Monday, October 21, 2013

How do cultural differences affect the English Language Learners ability to succeed in school?

I’ve been teaching in a CAEP School* for two years and primary ELL’s show cultural differences that really affects how they respond, act and react in class.

Sure. Some cultures don't talk about the future and so won't answer questions like, "What job would you like?" "What will you do this summer?" They think it is bad luck to talk about it. Some cultures think Fairy Tales are lies and they are upset when they talk about fairies or elves or flying dragons. Some cultures don't mention the name of the dead and so are upset when you ask about Grandma or Grandpa. Some cultures don't let you touch the children on the head. Some of our body language means different things to different people and can be very offensive.  While it is very important to some children to remind me about their nationalities and their background, to some others this is something they don’t want to talk about a word.
I had a student who always answered my questions with another question, and, another who didn’t do his homework because "his nationality." I had another student who thought it was appalling that people would keep dogs and cats as pets. Or another who wouldn’t have eye contact because “you could lose your soul”…

I welcome this kind of dialogue with the children because it generates great discussion and opens up everybody’s' mind to different ways of thinking.

Does this happen with your students?

We all bring differences to the table. But as a teacher, it is our job to celebrate the diversity in the classroom. Not only will it help the students to respect one another but, also, it may allow us - the teachers - to better understand why our students do what they do.

I do agree that it can sometimes be hard for the teacher and students to cope with cultural differences in the classroom. However, I do think that it is the teacher’s role to create an atmosphere that promotes cultural awareness so that everyone can be open-minded to others.

When the curricular calls for cultural subjects that relate to the English culture, the teacher should always make links between the different knowledge with those from other students’ cultures. In doing so the teacher helps students to construct meaning by establishing new relationships with themselves and with others and helps to share practices and beliefs regarding the subject that is being talked about.

People's cultures are a huge part of their life. It has a huge effect on how they see the world, and how they do activities and work in their life. Whether this comes in the way of their learning and our teaching depends on our ability to see all these differences in a positive light and encourage everyone to share these differences and point out the merits of each.

So, I think it is important to learn more about the cultural differences and similarities of your students in order to facilitate their cultural adaptation in your classroom, help them to increase their cultural awareness of the culture of the target language and help them to interact easily with you and their classmates.

Of course, there are some great books on what to do and what not to do, but they are usually written for business people.
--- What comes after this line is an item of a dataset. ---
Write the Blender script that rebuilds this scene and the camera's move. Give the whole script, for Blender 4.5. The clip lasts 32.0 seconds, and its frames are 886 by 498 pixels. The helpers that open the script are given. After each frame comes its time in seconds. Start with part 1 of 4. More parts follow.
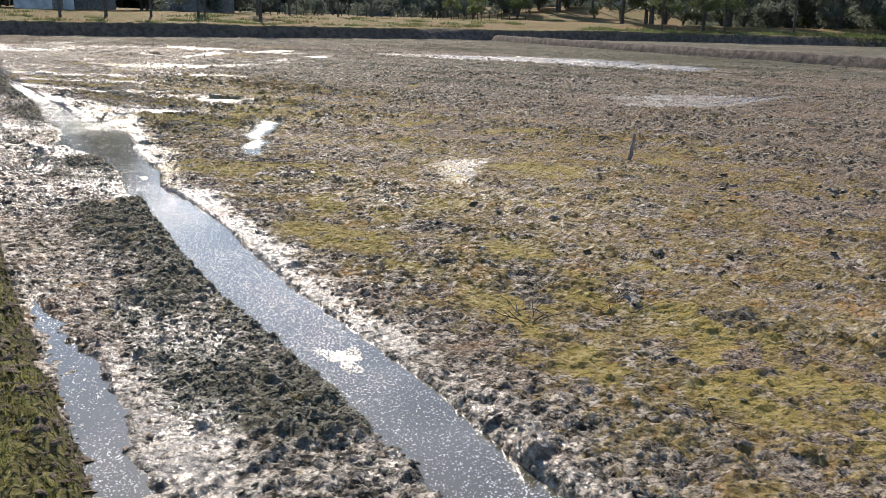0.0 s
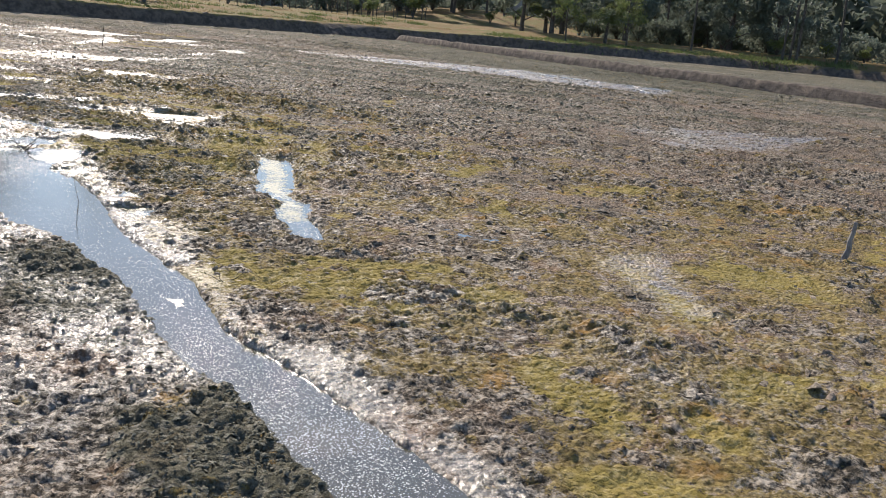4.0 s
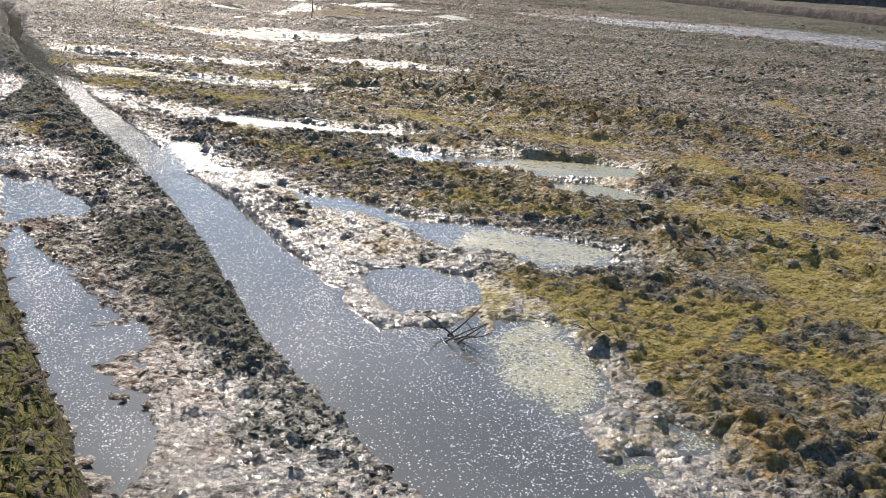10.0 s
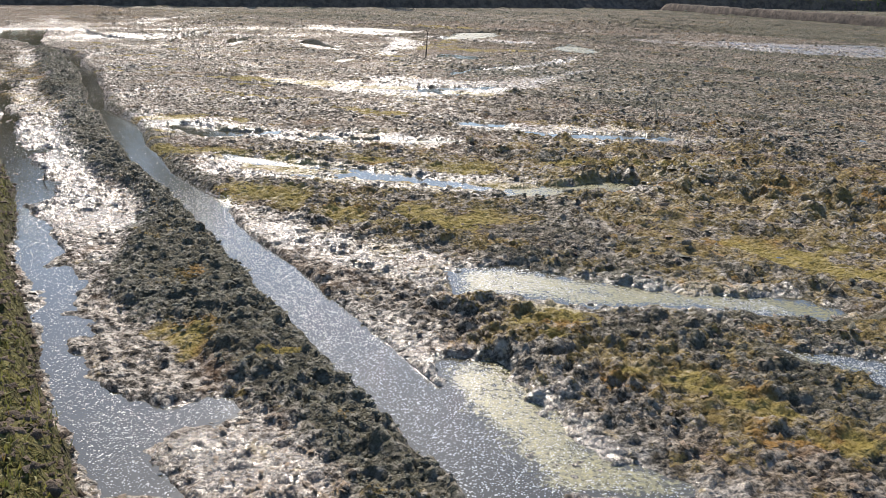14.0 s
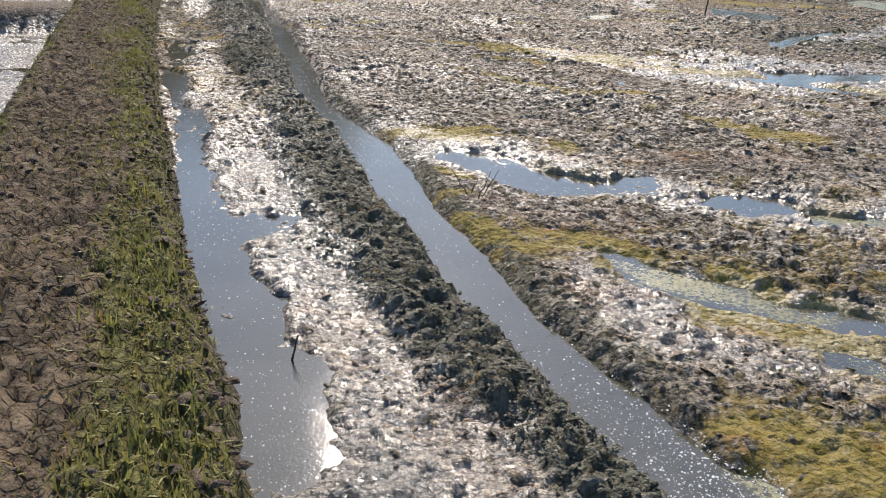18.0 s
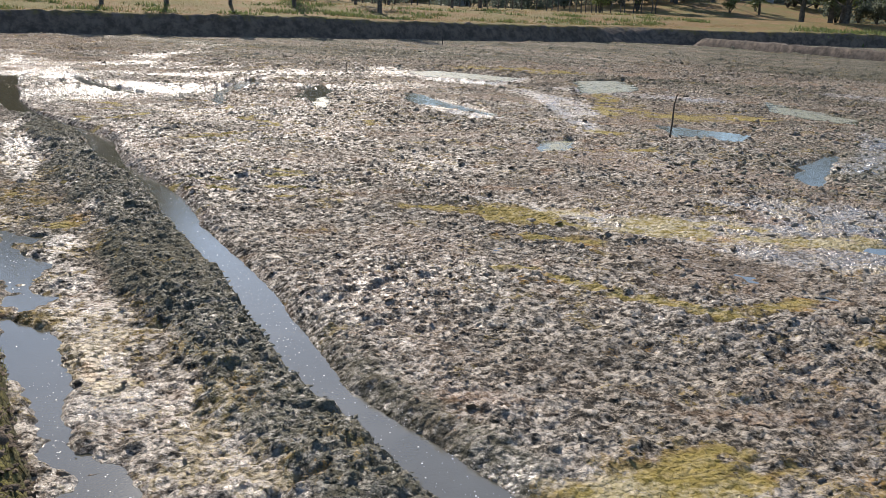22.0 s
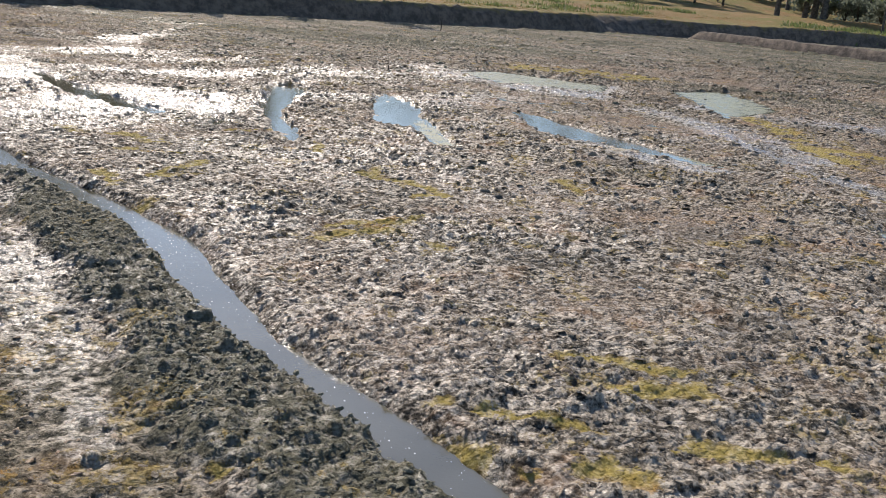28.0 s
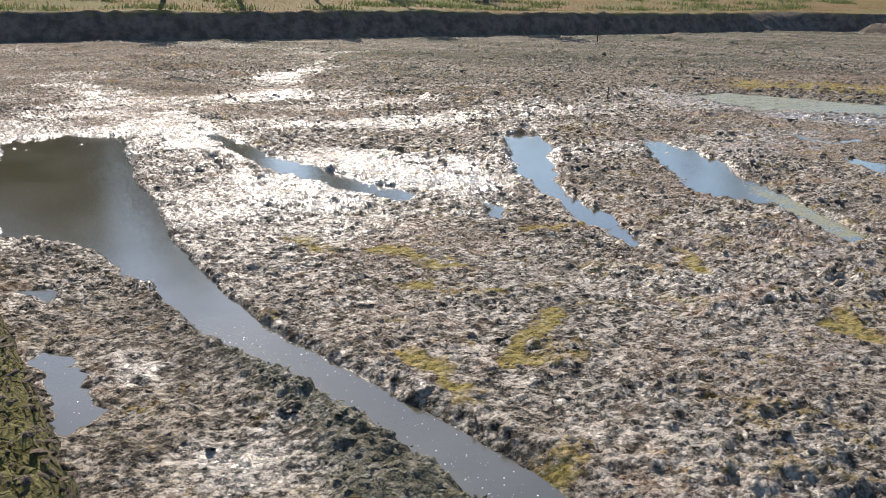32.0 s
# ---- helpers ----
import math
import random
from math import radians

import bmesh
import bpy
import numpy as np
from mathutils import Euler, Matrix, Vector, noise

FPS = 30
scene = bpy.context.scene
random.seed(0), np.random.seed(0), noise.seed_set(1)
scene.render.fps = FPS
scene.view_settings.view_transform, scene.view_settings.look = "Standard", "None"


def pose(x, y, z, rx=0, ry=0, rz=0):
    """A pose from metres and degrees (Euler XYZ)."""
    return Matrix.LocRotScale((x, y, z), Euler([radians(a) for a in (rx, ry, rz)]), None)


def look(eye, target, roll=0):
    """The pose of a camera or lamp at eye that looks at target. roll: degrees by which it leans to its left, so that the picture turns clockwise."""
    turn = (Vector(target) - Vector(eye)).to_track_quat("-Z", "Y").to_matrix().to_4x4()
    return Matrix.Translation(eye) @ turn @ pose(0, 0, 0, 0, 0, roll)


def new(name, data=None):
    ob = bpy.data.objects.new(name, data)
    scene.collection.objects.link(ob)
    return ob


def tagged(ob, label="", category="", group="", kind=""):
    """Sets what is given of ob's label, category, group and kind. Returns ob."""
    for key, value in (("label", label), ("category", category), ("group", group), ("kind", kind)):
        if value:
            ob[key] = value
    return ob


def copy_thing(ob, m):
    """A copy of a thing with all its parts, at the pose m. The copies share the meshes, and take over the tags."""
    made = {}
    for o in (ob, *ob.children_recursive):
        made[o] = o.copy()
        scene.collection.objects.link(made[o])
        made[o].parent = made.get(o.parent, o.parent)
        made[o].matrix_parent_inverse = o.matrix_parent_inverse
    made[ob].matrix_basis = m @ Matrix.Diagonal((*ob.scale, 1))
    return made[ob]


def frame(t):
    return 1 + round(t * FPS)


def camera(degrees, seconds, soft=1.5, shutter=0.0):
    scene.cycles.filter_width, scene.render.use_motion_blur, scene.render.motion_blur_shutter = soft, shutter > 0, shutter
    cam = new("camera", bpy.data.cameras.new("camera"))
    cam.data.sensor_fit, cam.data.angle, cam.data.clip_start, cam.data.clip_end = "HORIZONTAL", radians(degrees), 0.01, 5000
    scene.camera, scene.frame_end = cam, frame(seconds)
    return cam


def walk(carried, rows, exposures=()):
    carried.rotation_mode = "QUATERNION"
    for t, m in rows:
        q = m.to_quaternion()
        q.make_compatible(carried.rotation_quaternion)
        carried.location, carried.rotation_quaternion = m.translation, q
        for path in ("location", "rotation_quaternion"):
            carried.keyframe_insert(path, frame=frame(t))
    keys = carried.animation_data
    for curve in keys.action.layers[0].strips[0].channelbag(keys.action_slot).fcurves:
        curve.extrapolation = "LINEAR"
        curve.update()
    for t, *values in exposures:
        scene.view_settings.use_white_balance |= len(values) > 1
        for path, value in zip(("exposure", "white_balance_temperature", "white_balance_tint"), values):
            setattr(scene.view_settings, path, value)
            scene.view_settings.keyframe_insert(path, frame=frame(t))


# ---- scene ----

It is fun to talk about these things with the parents, especially what they expect from the school and teacher.

You never stop learning.

The iceberg model of culture

One of the most well known models of culture is the iceberg. It focusses on the elements that make up culture, and on the fact, that some of the elements are very visible, whereas others are hard to discover.

The idea behind this model is that culture can be pictured as an iceberg: only a very small portion of the iceberg, can be seen above the waterline. The top of the iceberg is supported by the much larger part of the iceberg, underneath the water line and therefore invisible. Nonetheless, this lower part of the iceberg is the powerful foundation.

Also in culture there are some visible parts: architecture, art music, cooking, and language, just to name a few. But the powerful foundations of culture are more difficult to spot: the history of the group of people that hold the culture, their norms, values, basic assumptions about space, nature, time etc.

The iceberg model of culture implies that the visible parts of culture are just expressions of its invisible parts. It also points out that, how difficult it is at times to understand people with different cultural backgrounds because we may spot the visible parts of their iceberg but we cannot immediately see what are the foundations that these parts rest upon. 

(*) A CAEP is a school where the students have especial education needs to achieve the main basic skills and objectives. It is mainly due to their poor socio-cultural and economical conditions.